• Your objective: Pull every line that holds the word "this" from the entries.

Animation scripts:

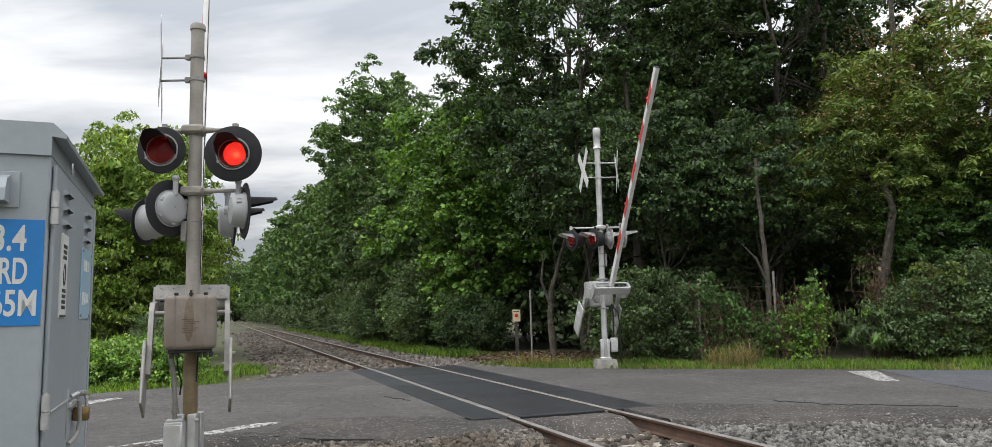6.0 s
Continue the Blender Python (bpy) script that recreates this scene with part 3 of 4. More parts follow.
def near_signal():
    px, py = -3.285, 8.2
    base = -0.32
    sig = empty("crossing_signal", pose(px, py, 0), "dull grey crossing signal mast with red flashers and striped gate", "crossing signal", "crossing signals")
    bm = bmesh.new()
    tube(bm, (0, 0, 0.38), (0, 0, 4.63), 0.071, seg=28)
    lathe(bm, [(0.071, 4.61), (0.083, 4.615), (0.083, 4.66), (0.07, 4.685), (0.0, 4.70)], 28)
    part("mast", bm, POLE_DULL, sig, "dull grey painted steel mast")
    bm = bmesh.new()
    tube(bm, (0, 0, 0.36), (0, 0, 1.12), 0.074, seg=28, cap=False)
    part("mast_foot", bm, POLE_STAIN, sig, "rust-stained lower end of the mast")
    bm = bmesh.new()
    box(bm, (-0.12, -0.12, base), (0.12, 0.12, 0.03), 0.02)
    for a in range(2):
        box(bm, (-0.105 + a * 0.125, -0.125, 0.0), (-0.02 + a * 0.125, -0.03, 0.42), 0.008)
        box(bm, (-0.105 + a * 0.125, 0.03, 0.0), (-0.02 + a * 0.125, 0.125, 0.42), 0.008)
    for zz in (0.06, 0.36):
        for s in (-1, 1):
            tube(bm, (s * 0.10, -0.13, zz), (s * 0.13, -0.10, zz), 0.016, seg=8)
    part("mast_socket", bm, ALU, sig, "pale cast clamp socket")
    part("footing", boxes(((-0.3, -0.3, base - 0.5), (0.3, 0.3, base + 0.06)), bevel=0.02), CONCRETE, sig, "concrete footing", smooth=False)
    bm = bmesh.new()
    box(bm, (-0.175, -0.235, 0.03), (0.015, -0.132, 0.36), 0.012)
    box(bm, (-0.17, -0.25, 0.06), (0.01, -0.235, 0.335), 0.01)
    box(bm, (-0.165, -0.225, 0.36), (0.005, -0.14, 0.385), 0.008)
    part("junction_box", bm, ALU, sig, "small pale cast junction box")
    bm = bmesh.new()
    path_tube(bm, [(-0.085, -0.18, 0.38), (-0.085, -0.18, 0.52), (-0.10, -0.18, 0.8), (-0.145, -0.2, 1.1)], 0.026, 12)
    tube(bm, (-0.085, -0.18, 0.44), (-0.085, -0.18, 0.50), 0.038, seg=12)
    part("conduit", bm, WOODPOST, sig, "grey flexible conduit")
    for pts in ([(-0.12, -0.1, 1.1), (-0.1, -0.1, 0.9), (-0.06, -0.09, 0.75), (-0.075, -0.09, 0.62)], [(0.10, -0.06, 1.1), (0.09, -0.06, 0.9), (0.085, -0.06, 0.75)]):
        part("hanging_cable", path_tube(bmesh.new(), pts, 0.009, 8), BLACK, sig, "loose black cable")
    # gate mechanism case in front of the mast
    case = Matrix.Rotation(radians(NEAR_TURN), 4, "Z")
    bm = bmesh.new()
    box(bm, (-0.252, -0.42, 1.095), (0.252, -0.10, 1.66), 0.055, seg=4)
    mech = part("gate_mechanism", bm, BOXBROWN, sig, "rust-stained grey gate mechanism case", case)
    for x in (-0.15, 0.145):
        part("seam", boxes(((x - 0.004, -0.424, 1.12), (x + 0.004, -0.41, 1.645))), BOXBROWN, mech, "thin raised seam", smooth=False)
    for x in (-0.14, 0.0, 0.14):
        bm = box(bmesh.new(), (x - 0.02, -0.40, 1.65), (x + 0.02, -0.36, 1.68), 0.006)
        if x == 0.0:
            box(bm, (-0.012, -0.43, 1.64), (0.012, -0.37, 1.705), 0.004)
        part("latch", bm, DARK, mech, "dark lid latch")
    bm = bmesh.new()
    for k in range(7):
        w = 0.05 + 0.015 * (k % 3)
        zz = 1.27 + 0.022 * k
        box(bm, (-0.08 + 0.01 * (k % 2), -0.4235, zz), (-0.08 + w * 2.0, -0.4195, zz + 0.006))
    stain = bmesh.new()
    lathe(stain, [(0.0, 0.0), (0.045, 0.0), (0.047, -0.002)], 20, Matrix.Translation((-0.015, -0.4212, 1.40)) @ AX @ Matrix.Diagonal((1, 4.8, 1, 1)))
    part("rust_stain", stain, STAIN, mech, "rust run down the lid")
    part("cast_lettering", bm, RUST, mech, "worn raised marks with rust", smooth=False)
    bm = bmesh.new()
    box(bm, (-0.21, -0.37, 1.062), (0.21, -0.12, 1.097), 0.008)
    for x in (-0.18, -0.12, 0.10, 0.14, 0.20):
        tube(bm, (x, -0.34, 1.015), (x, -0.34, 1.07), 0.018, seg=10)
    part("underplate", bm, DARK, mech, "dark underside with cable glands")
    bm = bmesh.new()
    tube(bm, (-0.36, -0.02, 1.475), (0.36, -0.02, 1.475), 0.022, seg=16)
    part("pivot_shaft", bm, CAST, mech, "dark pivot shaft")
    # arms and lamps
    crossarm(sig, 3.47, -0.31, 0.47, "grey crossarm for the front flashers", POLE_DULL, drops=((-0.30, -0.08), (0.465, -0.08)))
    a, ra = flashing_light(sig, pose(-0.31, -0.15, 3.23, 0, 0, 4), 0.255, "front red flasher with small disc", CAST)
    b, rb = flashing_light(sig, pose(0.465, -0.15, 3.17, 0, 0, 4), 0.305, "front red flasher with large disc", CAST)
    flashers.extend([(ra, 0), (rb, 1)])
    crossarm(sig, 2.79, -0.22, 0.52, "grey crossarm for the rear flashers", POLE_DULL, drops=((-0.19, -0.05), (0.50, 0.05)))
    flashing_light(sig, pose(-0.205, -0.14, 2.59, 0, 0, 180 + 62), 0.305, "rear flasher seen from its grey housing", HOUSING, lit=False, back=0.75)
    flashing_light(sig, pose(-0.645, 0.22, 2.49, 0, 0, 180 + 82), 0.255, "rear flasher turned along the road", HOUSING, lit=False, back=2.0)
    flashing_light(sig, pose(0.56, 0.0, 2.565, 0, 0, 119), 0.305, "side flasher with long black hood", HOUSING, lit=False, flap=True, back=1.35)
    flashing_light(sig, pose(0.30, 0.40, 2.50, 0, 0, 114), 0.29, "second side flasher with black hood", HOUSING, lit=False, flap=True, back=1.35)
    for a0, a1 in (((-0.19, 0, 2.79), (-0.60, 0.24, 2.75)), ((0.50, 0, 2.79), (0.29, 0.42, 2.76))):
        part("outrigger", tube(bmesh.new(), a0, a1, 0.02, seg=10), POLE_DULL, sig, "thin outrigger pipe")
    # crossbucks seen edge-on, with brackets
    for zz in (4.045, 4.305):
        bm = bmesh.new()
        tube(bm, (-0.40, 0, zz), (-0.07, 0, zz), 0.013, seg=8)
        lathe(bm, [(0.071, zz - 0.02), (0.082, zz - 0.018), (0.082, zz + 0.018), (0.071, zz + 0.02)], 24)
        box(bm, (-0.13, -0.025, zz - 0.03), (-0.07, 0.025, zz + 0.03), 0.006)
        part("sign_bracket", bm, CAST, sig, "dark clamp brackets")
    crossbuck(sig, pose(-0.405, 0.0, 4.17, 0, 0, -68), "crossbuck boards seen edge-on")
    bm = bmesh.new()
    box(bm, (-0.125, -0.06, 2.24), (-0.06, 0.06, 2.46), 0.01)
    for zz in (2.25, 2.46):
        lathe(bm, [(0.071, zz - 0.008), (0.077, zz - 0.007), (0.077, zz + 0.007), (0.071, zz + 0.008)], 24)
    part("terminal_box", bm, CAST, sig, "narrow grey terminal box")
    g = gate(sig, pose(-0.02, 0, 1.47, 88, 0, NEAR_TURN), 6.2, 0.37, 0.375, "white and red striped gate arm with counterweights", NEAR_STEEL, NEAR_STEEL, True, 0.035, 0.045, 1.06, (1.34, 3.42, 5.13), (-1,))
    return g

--

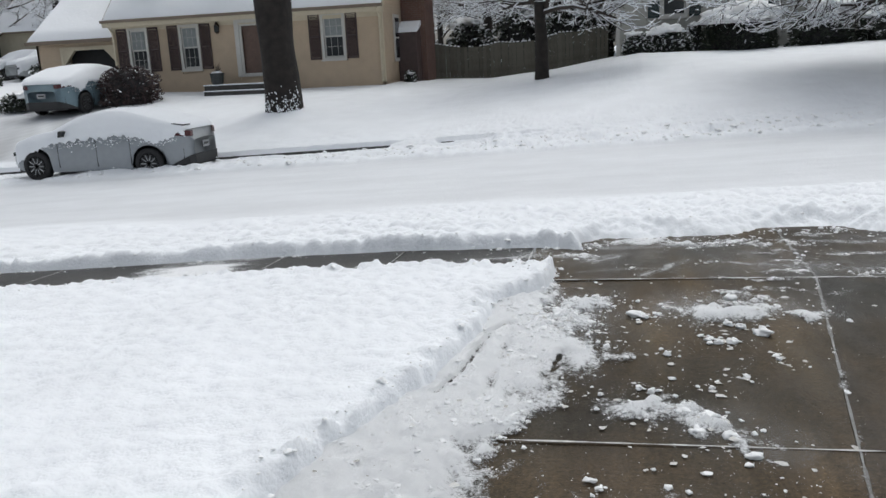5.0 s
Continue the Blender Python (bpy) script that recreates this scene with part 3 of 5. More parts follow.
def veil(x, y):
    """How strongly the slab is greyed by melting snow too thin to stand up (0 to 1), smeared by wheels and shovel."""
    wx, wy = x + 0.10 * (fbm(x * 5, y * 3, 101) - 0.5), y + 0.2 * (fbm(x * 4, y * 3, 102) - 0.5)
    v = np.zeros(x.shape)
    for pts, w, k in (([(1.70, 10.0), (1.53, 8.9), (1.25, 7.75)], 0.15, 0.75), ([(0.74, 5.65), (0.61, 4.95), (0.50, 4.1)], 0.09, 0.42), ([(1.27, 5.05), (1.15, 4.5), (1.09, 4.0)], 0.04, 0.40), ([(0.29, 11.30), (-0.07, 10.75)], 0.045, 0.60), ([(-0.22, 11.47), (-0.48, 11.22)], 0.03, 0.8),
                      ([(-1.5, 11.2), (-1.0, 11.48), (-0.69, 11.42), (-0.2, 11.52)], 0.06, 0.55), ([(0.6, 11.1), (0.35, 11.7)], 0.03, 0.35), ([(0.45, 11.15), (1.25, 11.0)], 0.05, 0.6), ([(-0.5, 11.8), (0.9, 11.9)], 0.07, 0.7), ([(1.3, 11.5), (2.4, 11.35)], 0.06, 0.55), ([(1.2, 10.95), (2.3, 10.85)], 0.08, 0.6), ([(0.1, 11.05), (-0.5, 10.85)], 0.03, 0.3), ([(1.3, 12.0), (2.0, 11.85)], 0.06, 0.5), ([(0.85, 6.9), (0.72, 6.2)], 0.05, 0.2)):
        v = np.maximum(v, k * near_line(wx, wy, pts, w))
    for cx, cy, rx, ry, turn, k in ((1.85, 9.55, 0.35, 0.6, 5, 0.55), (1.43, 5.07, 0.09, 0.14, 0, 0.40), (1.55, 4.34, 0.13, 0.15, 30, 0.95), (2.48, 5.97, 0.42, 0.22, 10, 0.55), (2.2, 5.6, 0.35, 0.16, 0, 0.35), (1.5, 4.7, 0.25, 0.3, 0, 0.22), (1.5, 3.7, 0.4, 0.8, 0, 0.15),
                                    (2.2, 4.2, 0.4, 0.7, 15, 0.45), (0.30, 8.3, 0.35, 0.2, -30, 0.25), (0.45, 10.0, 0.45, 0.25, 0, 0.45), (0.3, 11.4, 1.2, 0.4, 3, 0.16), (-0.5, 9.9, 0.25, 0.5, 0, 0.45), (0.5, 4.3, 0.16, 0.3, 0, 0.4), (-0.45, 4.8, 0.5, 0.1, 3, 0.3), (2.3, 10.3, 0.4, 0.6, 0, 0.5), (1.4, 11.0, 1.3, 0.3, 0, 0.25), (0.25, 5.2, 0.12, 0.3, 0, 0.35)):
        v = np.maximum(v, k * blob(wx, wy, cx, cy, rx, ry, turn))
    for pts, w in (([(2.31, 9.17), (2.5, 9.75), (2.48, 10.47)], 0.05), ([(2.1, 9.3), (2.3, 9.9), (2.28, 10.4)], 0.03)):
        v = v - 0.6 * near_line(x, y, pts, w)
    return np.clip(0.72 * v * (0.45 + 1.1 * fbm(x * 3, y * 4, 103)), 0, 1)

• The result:
Continue the Blender Python (bpy) script that recreates this scene with part 3 of 4. More parts follow.
Continue the Blender Python (bpy) script that recreates this scene with part 3 of 5. More parts follow.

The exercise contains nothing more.